Есть мнение, что человеческий мозг просто по природе своей не в состоянии постичь квантовую механику. В квантовом мире объекты исчезают в одном месте и появляются совсем в другом, имеют неопределенное местоположение и могут возникать из ничего. В это трудно поверить, потому что это слишком странно, слишком не похоже на мир, в котором мы живем, – как мы его понимаем. Наша эволюция протекала в «среднем мире» (который по своему масштабу больше квантового, но меньше галактического мира), и она научила нас понимать, как ведут себя объекты средней величины. Теория же квантовой механики настолько странная, что, по словам физика Пола Дэвиса, «неученому почти невозможно провести грань между законной странностью и полной чушью».

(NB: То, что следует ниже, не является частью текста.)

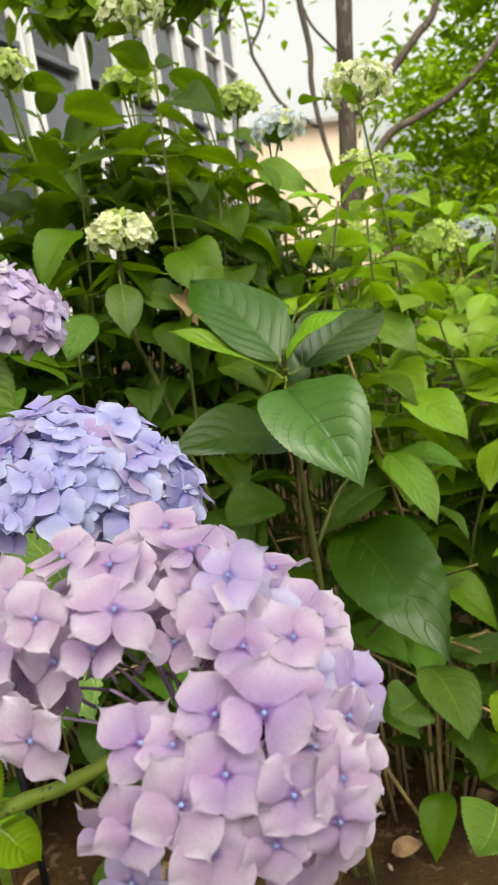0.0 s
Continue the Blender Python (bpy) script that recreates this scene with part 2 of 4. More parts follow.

Да и сами ученые немногим лучше. В 1979 году Карл Вёзе разработал новую классификацию жизни, основываясь на данных ДНК. Он предложил к рассмотрению три ответвления жизни, которые назвал доменами. Животные и растения представляют собой две маленькие веточки в одном из доменов. Многие ученые, особенно ботаники и зоологи, не спешат принимать эту классификацию. Вёзе писал: «Биология, как это сделала физика до нее, должна перейти на уровень, где интересующие нас объекты и взаимодействия между ними не могут восприниматься непосредственным образом». Мы видим животных повсюду – разве это не оправдание того, что они занимают большую часть таксономии?
Эрнст Майр раскритиковал новую систему, приводя в качестве одного из аргументов принцип баланса. Майр находит настолько ценным баланс как паттерн, что его достаточно для того, чтобы предпочесть одну научную теорию другой.
Из-за любви к паттернам мы рискуем потерять голову и забыть обо всем остальном. Берегитесь!